Dapprima la questione della piattaforma satellitare ha suscitato preoccupati clamori. Poi c’è stata la presa di distanza del presidente del Consiglio; quindi l’individuazione di appropriate contromisure difensive. Si è definita la strategia: lancio di fumogeni, azioni diversive, fortificazione del quartier generale: e i toni sono ritornati più calmi.
I fumogeni sono gli argomenti nazional-popolari: il grande fratello, la colonizzazione, la concorrenza «sanguinaria», la nostra cultura, il nostro calcio, gli azzurri. Fumogeno, a ben vedere, è già il nome: piattaforma satellitare fa pensare a chissà quale tecnologia, mentre significa acquistare i diritti di trasmissione, e vendere abbonamenti porta a porta.
Per le azioni diversive si mettono in campo gli argomenti seri: nel mercato italiano c’è spazio per due piattaforme? Quali strategie deve adottare Telecom? Argomenti seri ma indecidibili: finché non si prova, se ne può discutere all’infinito.
Questione del numero di piattaforme. Se sono in due a volere lo stesso bene, chi vende spunta un prezzo più alto, chi compera rischia di più: la concorrenza sposta il potere negoziale a favore del proprietario del bene scarso; ma, se il rischio diventa eccessivo, l’impresa non decolla e l’affare va a monte. «Il miglior profitto del monopolio è una vita tranquilla» dice Hicks: non stupisce che molti imprenditori siano a favore della piattaforma unica. Che lo siano quasi tutti quelli che dicono di voler valorizzare i contenuti culturali italiani dalla Scala, al Museo Egizio, al calcio, a prima vista sorprende: in realtà chi lo sostiene fa parte della squadra dei fumogeni.
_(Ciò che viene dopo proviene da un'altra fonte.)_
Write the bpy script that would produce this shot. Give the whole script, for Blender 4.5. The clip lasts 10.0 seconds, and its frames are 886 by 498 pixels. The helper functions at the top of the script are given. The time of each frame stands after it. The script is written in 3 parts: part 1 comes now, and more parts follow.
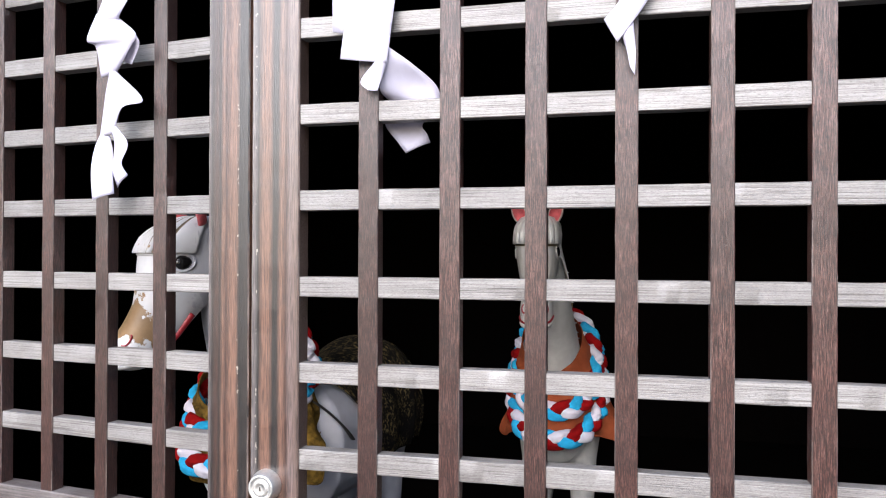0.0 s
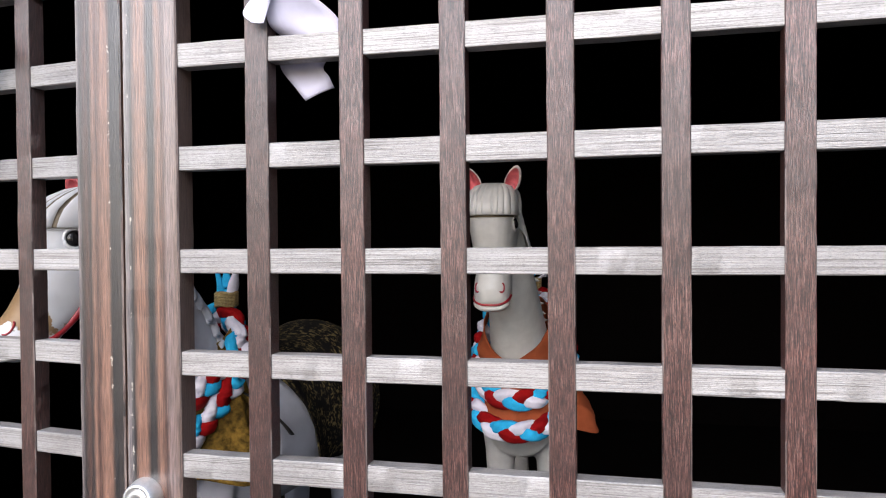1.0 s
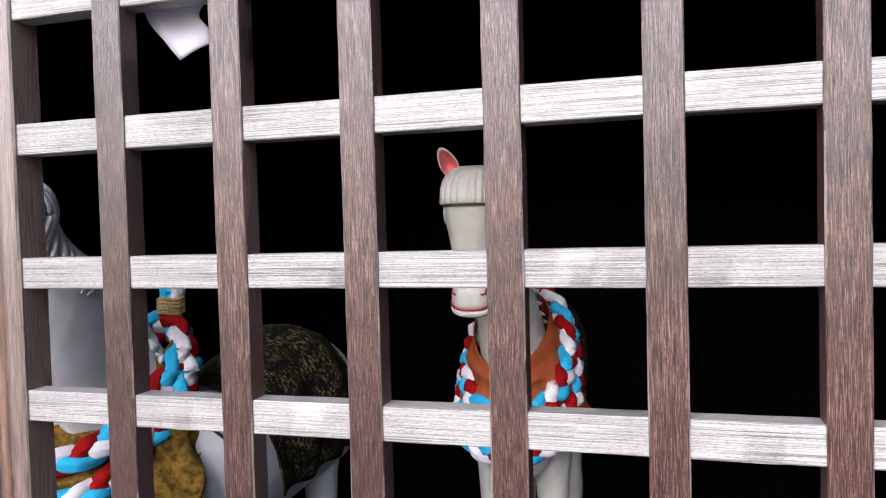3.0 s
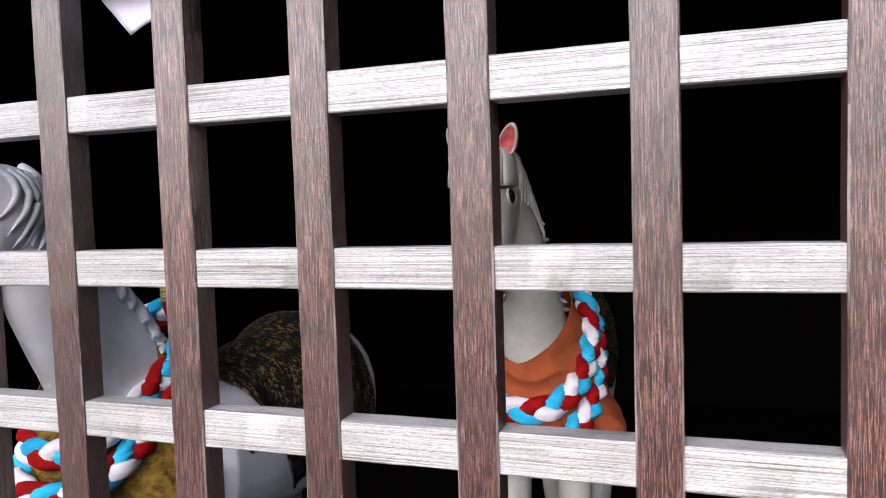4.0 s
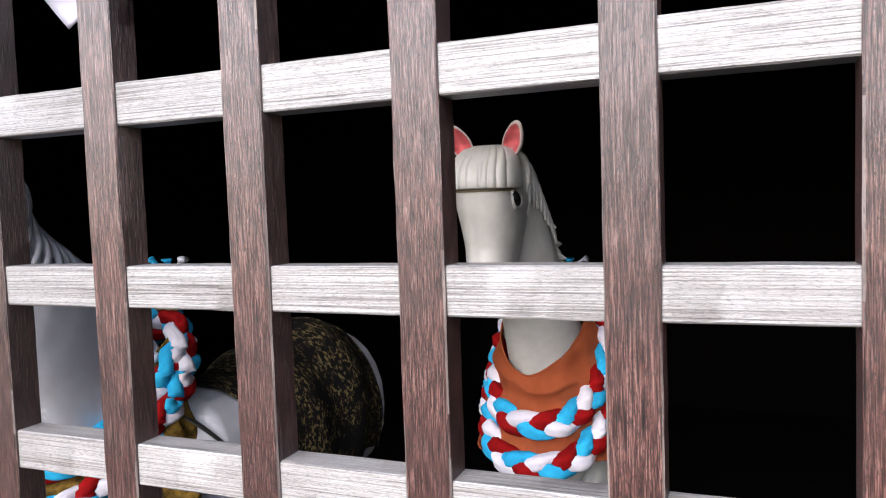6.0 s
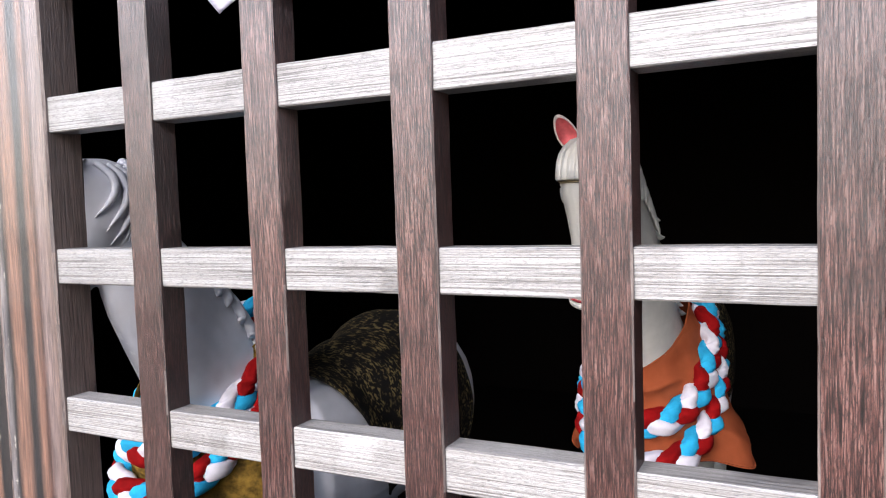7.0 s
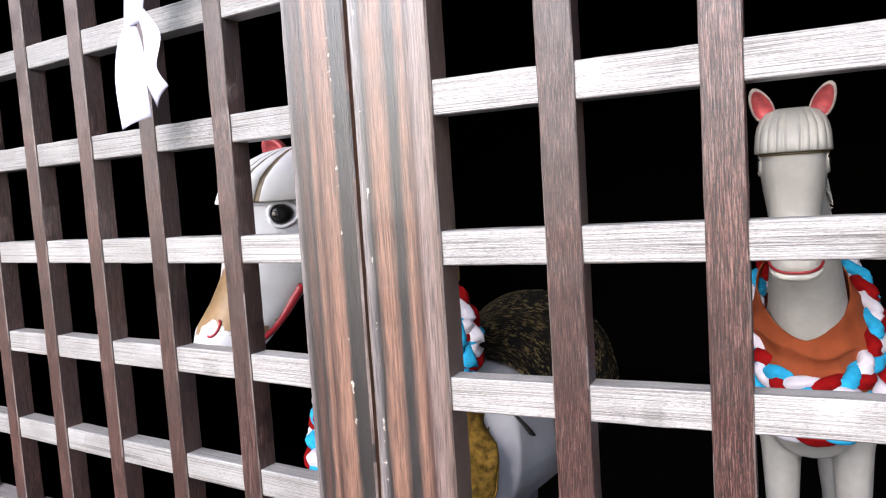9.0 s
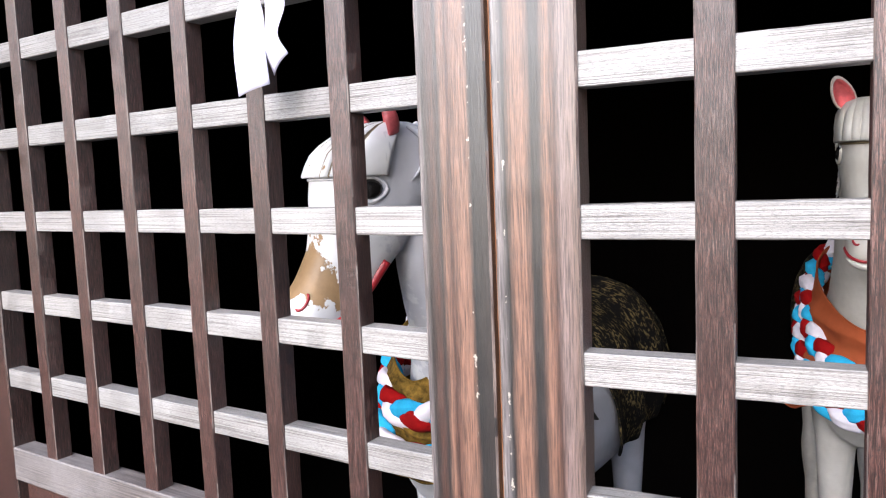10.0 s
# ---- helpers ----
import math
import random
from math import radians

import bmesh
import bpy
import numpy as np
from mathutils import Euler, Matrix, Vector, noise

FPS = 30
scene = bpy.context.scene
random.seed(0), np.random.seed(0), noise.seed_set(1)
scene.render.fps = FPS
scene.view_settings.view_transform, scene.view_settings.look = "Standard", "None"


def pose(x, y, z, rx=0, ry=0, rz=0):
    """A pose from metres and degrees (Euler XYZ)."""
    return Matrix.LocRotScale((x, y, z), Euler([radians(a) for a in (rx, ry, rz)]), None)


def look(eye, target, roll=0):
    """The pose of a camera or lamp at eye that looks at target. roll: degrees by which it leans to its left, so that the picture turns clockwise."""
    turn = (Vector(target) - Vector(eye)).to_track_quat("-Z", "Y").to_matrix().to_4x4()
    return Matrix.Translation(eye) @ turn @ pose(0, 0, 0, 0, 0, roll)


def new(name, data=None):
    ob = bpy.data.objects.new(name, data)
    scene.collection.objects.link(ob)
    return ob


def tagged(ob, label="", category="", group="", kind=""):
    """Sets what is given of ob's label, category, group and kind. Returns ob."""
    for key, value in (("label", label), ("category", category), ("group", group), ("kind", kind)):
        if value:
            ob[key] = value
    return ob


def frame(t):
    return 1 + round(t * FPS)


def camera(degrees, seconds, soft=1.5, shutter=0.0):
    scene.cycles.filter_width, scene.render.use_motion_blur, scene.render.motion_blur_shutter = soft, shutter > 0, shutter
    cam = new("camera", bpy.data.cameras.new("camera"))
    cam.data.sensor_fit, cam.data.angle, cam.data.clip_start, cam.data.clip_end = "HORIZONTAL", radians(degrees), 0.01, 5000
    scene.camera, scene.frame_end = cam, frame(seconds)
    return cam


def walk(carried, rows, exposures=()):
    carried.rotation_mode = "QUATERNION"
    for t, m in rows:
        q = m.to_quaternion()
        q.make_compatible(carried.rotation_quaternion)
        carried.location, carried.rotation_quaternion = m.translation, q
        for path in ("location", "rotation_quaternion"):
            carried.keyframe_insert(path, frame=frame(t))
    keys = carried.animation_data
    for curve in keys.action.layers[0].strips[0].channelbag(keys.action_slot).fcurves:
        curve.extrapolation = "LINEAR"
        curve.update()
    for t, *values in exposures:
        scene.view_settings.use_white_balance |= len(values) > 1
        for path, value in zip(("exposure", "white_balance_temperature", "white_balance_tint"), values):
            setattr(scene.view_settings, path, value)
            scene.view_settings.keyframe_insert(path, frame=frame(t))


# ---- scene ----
cam = camera(61.9, 10.0, soft=1.15)
PATH = [
    (0, (-0.067, 0.0, 1.343), (-0.531, 1.945, 1.353), 0.2),
    (0.5, (-0.011, 0.108, 1.341), (-0.501, 2.047, 1.285), -0.4),
    (1, (0.007, 0.204, 1.318), (-0.458, 2.149, 1.287), -0.5),
    (1.5, (0.008, 0.293, 1.318), (-0.464, 2.236, 1.29), -0.6),
    (2, (0.013, 0.358, 1.339), (-0.471, 2.296, 1.239), -1.7),
    (2.5, (0.035, 0.41, 1.324), (-0.465, 2.346, 1.278), -1.6),
    (4, (0.096, 0.553, 1.336), (-0.569, 2.436, 1.216), -1.8),
    (4.5, (0.113, 0.59, 1.333), (-0.579, 2.463, 1.216), -2.0),
    (5, (0.131, 0.626, 1.329), (-0.601, 2.485, 1.242), -1.7),
    (5.2, (0.129, 0.632, 1.336), (-0.586, 2.497, 1.226), -1.5),
    (6.3, (0.118, 0.644, 1.343), (-0.682, 2.473, 1.224), -2.3),
    (6.5, (0.103, 0.646, 1.335), (-0.741, 2.456, 1.224), -2.3),
    (7, (0.051, 0.624, 1.334), (-0.848, 2.407, 1.212), -1.9),
    (7.5, (-0.024, 0.586, 1.337), (-0.946, 2.357, 1.214), -2.3),
    (8, (-0.105, 0.545, 1.343), (-1.038, 2.308, 1.202), -2.7),
    (8.5, (-0.187, 0.498, 1.343), (-1.087, 2.279, 1.199), -3.3),
    (9, (-0.263, 0.462, 1.344), (-1.119, 2.263, 1.178), -3.7),
    (9.5, (-0.324, 0.434, 1.34), (-1.161, 2.24, 1.155), -3.2),
    (10, (-0.375, 0.414, 1.335), (-1.231, 2.211, 1.14), -2.3),
]
EXPOSURES = [(0, 1.05), (1, 1.10), (2.5, 1.30), (4, 1.48), (10, 1.52)]
walk(cam, [(t, look(eye, target, roll)) for t, eye, target, roll in PATH], EXPOSURES)

# ---- light ----
world = bpy.data.worlds.new("overcast_sky")
scene.world = world
world.use_nodes = True
wn = world.node_tree
sky = wn.nodes.new("ShaderNodeTexSky")
sky.sky_type, sky.sun_disc = "NISHITA", False
SUN_UP, SUN_SIDE = radians(34), radians(-7)
sky.sun_elevation, sky.sun_rotation = SUN_UP, math.pi - SUN_SIDE
sky.air_density, sky.dust_density = 1.0, 3.0
wn.links.new(sky.outputs["Color"], wn.nodes["Background"].inputs["Color"])
wn.nodes["Background"].inputs["Strength"].default_value = 0.15
sun = new("sun", bpy.data.lights.new("sun", "SUN"))
sun.data.energy, sun.data.angle, sun.data.color = 1.95, radians(54), (0.87, 0.96, 1.20)
sun.matrix_world = look((math.sin(SUN_SIDE) * 10, -math.cos(SUN_SIDE) * 10, math.tan(SUN_UP) * 10), (0, 0, 0))


# ---- materials ----
def material(name):
    m = bpy.data.materials.new(name)
    m.use_nodes = True
    return m, m.node_tree.nodes, m.node_tree.links, m.node_tree.nodes["Principled BSDF"]


def node(nodes, kind, **values):
    n = nodes.new(kind)
    for k, v in values.items():
        n.inputs[k].default_value = v
    return n


def ramp(nodes, stops):
    r = nodes.new("ShaderNodeValToRGB")
    e = r.color_ramp.elements
    while len(e) < len(stops):
        e.new(0.5)
    for i, (p, c) in enumerate(stops):
        e[i].position, e[i].color = p, (*c, 1)
    return r


def coords(nodes, links, scale, loose=7.0):
    """Object coordinates, shifted by chance from object to object, then stretched."""
    tc, info = nodes.new("ShaderNodeTexCoord"), nodes.new("ShaderNodeObjectInfo")
    shift = nodes.new("ShaderNodeMath")
    shift.operation = "MULTIPLY"
    shift.inputs[1].default_value = loose
    links.new(info.outputs["Random"], shift.inputs[0])
    add = nodes.new("ShaderNodeVectorMath")
    links.new(tc.outputs["Object"], add.inputs[0])
    links.new(shift.outputs[0], add.inputs[1])
    mp = nodes.new("ShaderNodeMapping")
    mp.inputs["Scale"].default_value = scale
    links.new(add.outputs[0], mp.inputs["Vector"])
    return mp.outputs[0], tc, info


def mix(nodes, links, a, b, fac, blend="MIX"):
    m = nodes.new("ShaderNodeMix")
    m.data_type, m.blend_type = "RGBA", blend
    for sock, v in ((m.inputs[6], a), (m.inputs[7], b), (m.inputs[0], fac)):
        if hasattr(v, "is_output"):
            links.new(v, sock)
        else:
            sock.default_value = (*v, 1) if isinstance(v, tuple) else v
    return m.outputs[2]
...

Andare o no sul satellite? Per Telecom la questione presenta due aspetti. Aspetto strategico: per molti servizi multimediali è tecnicamente conveniente fare la richiesta via telefono e ricevere i programmi via satellite. Per Telecom è fondamentale fatturare al cliente sia la trasmissione di andata che quella di ritorno: per riuscirci non necessariamente deve partecipare all’asta per i diritti del calcio. C’è poi il problema pratico: che fare di Stream? Questa era nata insieme al faraonico piano di cablaggio delle città, che Pascale aveva pensato come «pillola avvelenata» contro la privatizzazione di Stet. Ridimensionato il cablaggio, Stream è passata al satellite, ha accumulato perdite enormi: che fare? Lasciare o raddoppiare la posta?
Infine la fortificazione del quartier generale, la Rai, sempre vicina al centro della politica italiana. A rigor di logica la Rei dovrebbe star lontana dal satellite: richiede risorse finanziarie che non ha, e fa scricchiolare il diritto al canone. Come si fa a prender soldi in nome del servizio universale e spenderli per entrare nel business dei servizi a pagamento? Ma il mestiere appare «innovativo», a quel tavolo si prendono decisioni importanti: business, big money, Rai non può sopportare di essere tagliata fuori. E mentre l’altro dioscuro, Mediaset, si tira fuori e si dichiara poco interessato, arriva provvidenziale Murdoch: dopo aver difeso l’Italia da Berlusconi il partito Rai avrà la missione di difendere l’Italia dallo straniero.